** START SUPPLIED MATERIAL **
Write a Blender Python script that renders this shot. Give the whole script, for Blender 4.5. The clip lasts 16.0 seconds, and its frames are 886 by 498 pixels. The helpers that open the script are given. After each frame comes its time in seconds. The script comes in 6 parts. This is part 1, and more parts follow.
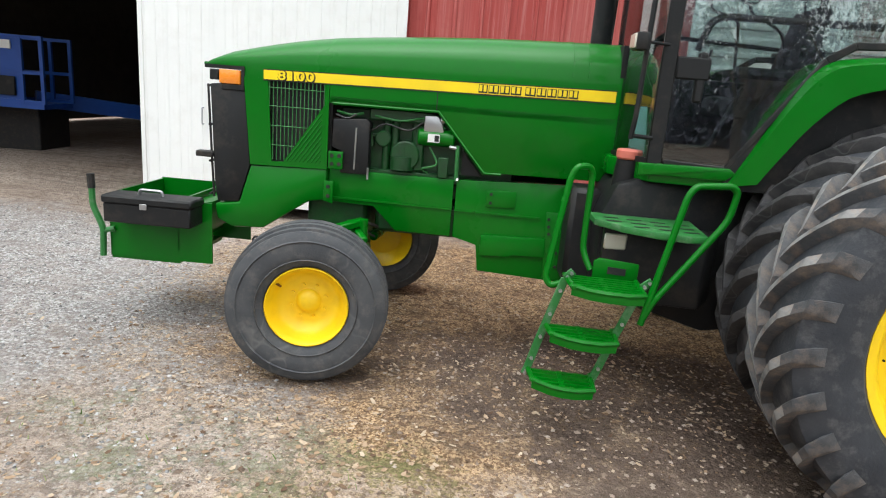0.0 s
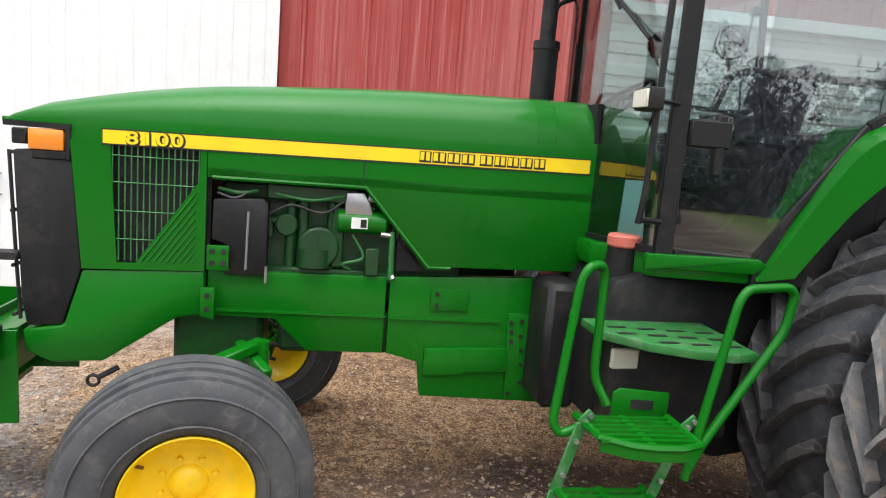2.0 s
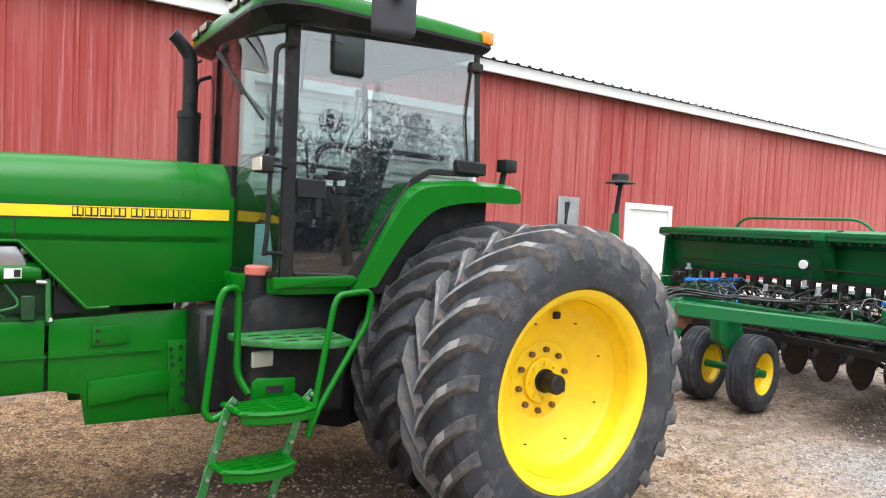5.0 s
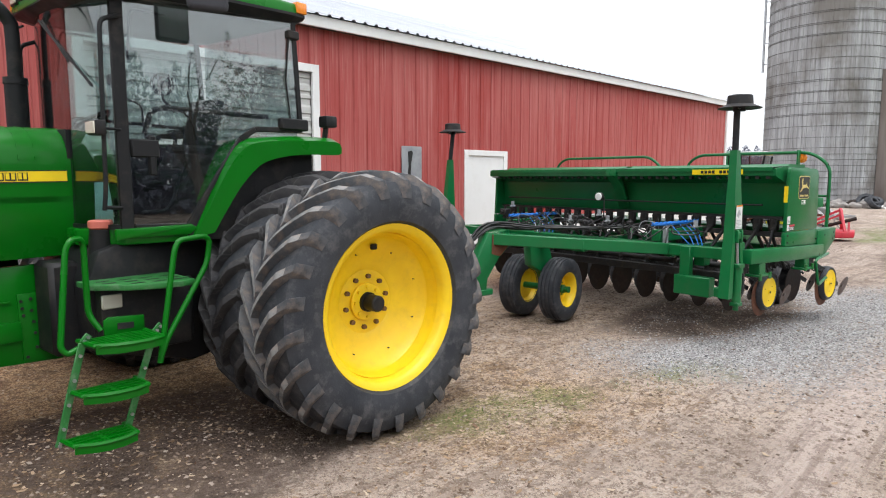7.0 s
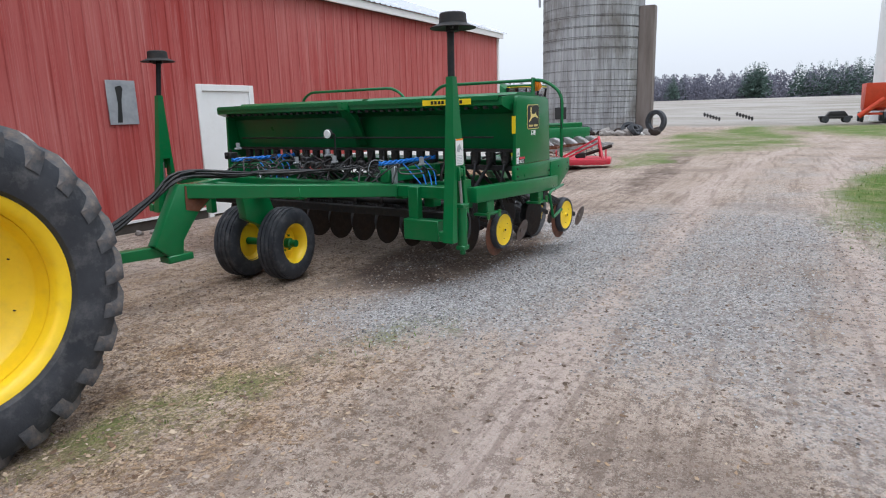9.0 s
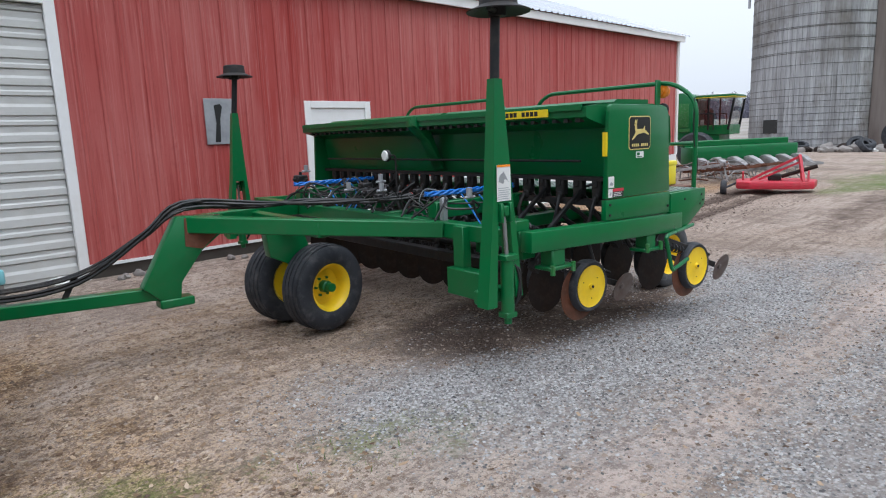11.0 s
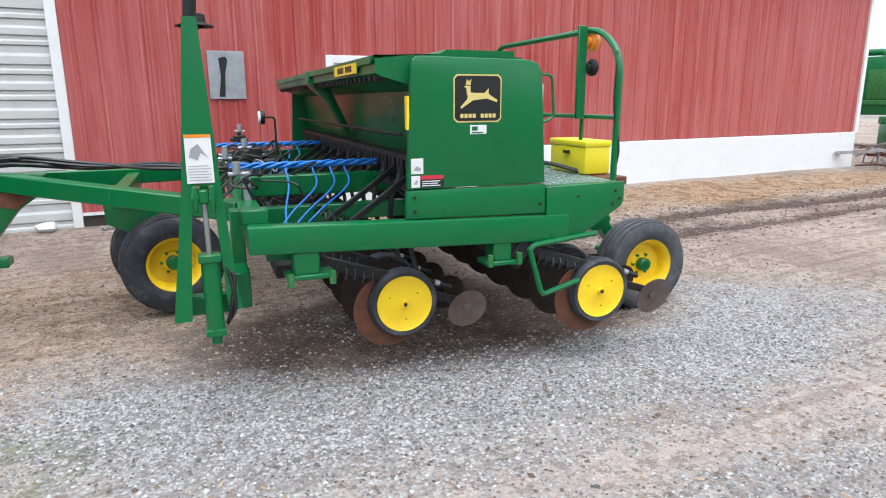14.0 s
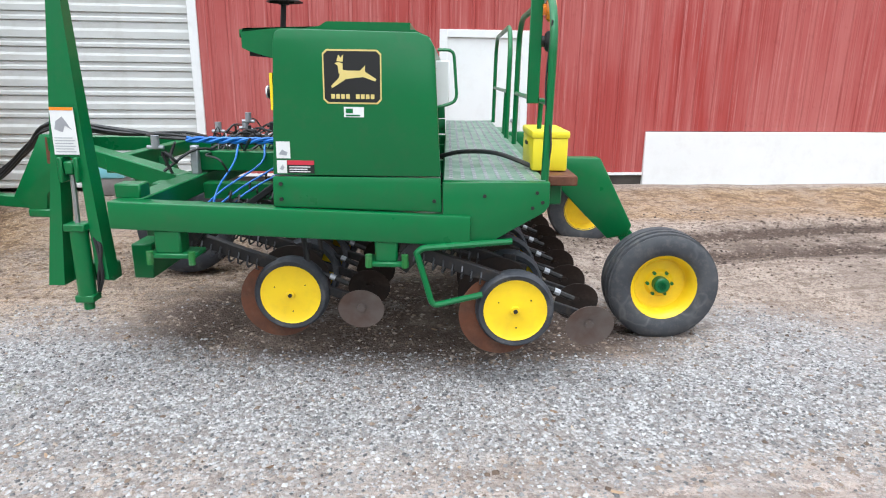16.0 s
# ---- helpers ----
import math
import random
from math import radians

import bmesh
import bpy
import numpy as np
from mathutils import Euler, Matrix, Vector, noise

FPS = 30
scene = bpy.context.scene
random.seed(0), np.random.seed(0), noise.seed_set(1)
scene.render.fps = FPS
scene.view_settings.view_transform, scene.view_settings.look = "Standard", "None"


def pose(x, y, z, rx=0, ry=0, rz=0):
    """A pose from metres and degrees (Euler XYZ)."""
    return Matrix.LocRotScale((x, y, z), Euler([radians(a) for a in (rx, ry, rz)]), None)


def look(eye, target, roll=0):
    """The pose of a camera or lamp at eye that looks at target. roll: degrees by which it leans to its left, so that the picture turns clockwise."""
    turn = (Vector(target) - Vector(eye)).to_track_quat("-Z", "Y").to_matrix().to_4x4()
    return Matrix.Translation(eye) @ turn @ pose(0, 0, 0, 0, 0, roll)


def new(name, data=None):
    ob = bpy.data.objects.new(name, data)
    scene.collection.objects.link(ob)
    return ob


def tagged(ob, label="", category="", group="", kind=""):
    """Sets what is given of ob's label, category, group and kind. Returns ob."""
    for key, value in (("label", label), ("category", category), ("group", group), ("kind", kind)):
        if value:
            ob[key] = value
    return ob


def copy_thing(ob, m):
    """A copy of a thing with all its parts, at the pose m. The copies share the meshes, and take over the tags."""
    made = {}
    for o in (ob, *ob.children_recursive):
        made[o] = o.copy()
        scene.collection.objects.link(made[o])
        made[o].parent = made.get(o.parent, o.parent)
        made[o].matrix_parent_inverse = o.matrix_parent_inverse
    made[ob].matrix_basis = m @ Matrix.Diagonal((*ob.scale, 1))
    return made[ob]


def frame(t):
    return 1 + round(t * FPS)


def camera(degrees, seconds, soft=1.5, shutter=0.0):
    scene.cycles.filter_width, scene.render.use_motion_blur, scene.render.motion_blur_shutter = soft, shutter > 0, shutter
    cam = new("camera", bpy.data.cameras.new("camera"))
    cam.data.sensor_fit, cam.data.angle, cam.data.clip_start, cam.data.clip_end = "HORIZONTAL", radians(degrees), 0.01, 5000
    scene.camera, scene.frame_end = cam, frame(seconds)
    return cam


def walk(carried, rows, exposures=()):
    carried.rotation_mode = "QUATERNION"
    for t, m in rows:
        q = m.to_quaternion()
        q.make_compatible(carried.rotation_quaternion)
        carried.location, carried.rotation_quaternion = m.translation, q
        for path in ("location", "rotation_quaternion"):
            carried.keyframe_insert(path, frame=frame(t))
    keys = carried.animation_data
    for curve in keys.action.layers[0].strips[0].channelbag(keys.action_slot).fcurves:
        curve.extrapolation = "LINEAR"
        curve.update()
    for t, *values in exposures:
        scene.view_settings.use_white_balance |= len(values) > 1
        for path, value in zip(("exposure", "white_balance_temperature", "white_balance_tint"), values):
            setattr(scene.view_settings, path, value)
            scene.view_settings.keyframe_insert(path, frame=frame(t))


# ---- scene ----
cam = camera(69.5, 16.0, soft=1.1)
PATH = [
    (0, (0.55, 0.148, 1.779), (0.296, 2.07, 1.286), 4.7),
    (0.5, (0.319, 0.627, 1.79), (-0.038, 2.557, 1.409), 4.9),
    (1, (0.124, 0.969, 1.791), (-0.169, 2.926, 1.498), 4.0),
    (1.5, (-0.057, 1.201, 1.796), (-0.083, 3.184, 1.538), 4.7),
    (2, (-0.071, 1.287, 1.808), (0.15, 3.253, 1.512), 4.7),
    (2.5, (0.03, 1.301, 1.789), (0.576, 3.206, 1.523), 4.0),
    (3, (0.178, 1.261, 1.764), (1.102, 3.011, 1.477), 3.6),
    (3.2, (0.205, 1.172, 1.763), (1.181, 2.898, 1.502), 2.2),
    (5.3, (-0.192, 0.128, 1.819), (0.961, 1.762, 1.769), 2.1),
    (5.5, (-0.216, 0.0, 1.803), (0.979, 1.603, 1.764), 1.0),
    (6, (-0.284, -0.275, 1.818), (0.987, 1.264, 1.688), 1.8),
    (6.5, (-0.329, -0.327, 1.798), (0.96, 1.192, 1.619), 0.4),
    (7, (-0.354, -0.516, 1.787), (1.066, 0.876, 1.564), -0.0),
    (7.5, (-0.117, -0.706, 1.75), (1.453, 0.499, 1.464), 2.2),
    (8, (0.161, -0.772, 1.74), (1.826, 0.287, 1.411), -1.0),
    (8.5, (0.595, -0.705, 1.74), (2.323, 0.212, 1.324), -1.0),
    (9, (1.054, -0.728, 1.742), (2.784, 0.184, 1.325), -1.6),
    (9.5, (1.494, -0.787, 1.734), (3.158, 0.246, 1.327), 2.3),
    (10, (2.087, -0.714, 1.724), (3.715, 0.365, 1.29), -1.8),
    (10.2, (2.295, -0.736, 1.71), (3.859, 0.452, 1.333), -2.9),
    (12.3, (4.346, -1.004, 1.716), (5.643, 0.469, 1.33), -0.9),
    (12.5, (4.538, -1.056, 1.703), (5.845, 0.411, 1.328), 0.1),
    (13, (5.003, -1.19, 1.716), (6.215, 0.341, 1.284), 0.1),
    (13.5, (5.481, -1.397, 1.694), (6.431, 0.293, 1.203), 0.9),
    (14, (5.988, -1.494, 1.661), (6.865, 0.246, 1.209), -0.3),
    (14.5, (6.48, -1.55, 1.708), (7.228, 0.24, 1.221), -2.3),
    (14.7, (6.67, -1.6, 1.705), (7.514, 0.19, 1.416), -0.1),
    (15, (6.954, -1.67, 1.692), (7.322, 0.235, 1.205), -1.4),
    (15.5, (7.444, -1.658, 1.676), (7.767, 0.244, 1.15), 1.0),
    (16, (7.928, -1.611, 1.686), (8.127, 0.309, 1.161), 0.7),
]
walk(cam, [(t, look(eye, target, roll)) for t, eye, target, roll in PATH], ((0.0, 0.48, 6250, 6), (1.0, 0.45, 6300, 8), (2.0, 0.6, 6400, 11), (2.5, 0.8, 6500, 13), (3.0, 0.95, 6450, 12), (5.5, 0.7, 6200, 10), (7.0, 0.26, 6250, 10), (8.5, -0.05, 5950, 10), (10.0, -0.22, 5800, 10), (12.5, 0.1, 5800, 9), (13.5, 0.28, 5850, 9), (14.5, 0.57, 5850, 8), (16.0, 0.55, 5900, 8)))

# ---- light ----
world = bpy.data.worlds.new("overcast_sky")
scene.world = world
world.use_nodes = True
wn, wl = world.node_tree.nodes, world.node_tree.links
sky = wn.new("ShaderNodeTexSky")
sky.sky_type, sky.sun_disc = "NISHITA", False
sky.sun_elevation, sky.sun_rotation = radians(74), radians(200)
sky.air_density, sky.dust_density, sky.ozone_density = 1.0, 6.0, 1.0
veil = wn.new("ShaderNodeHueSaturation")
veil.inputs["Saturation"].default_value = 0.10
wl.new(sky.outputs[0], veil.inputs["Color"])
wl.new(veil.outputs[0], wn["Background"].inputs["Color"])
wn["Background"].inputs["Strength"].default_value = 0.09
# an even cloud cover over the whole sky
cloud, both = wn.new("ShaderNodeBackground"), wn.new("ShaderNodeAddShader")
cloud.inputs["Color"].default_value, cloud.inputs["Strength"].default_value = (0.97, 0.985, 1.0, 1), 0.86
wl.new(wn["Background"].outputs[0], both.inputs[0])
wl.new(cloud.outputs[0], both.inputs[1])
wl.new(both.outputs[0], wn["World Output"].inputs["Surface"])
sun = new("sun", bpy.data.lights.new("sun", "SUN"))
sun.data.energy, sun.data.angle, sun.data.color = 1.5, radians(65), (1.0, 0.98, 0.95)
sun.matrix_world = look((-2.6, -6.5, 25), (0, 0, 0))
scene.view_settings.exposure = 0.0


# ---- materials ----
def nodes_of(name):
    m = bpy.data.materials.new(name)
    m.use_nodes = True
    return m, m.node_tree.nodes, m.node_tree.links, m.node_tree.nodes["Principled BSDF"]


def noise_tex(n, l, scale, detail=4.0, rough=0.55, vec=None, stretch=None):
    t = n.new("ShaderNodeTexNoise")
    t.inputs["Scale"].default_value, t.inputs["Detail"].default_value, t.inputs["Roughness"].default_value = scale, detail, rough
    if vec is None:
        vec = n.new("ShaderNodeTexCoord").outputs["Object"]
    if stretch:
        mp = n.new("ShaderNodeMapping")
        mp.inputs["Scale"].default_value = stretch
        l.new(vec, mp.inputs["Vector"])
        vec = mp.outputs[0]
    l.new(vec, t.inputs["Vector"])
    return t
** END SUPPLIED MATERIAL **
THE PROBLEM -> Begin at the line that has "q = m.to_quaternion()", stop after the line that has "for path in", and repeat exactly those lines, nothing more.

TASK OUTPUT ->
        q = m.to_quaternion()
        q.make_compatible(carried.rotation_quaternion)
        carried.location, carried.rotation_quaternion = m.translation, q
        for path in ("location", "rotation_quaternion"):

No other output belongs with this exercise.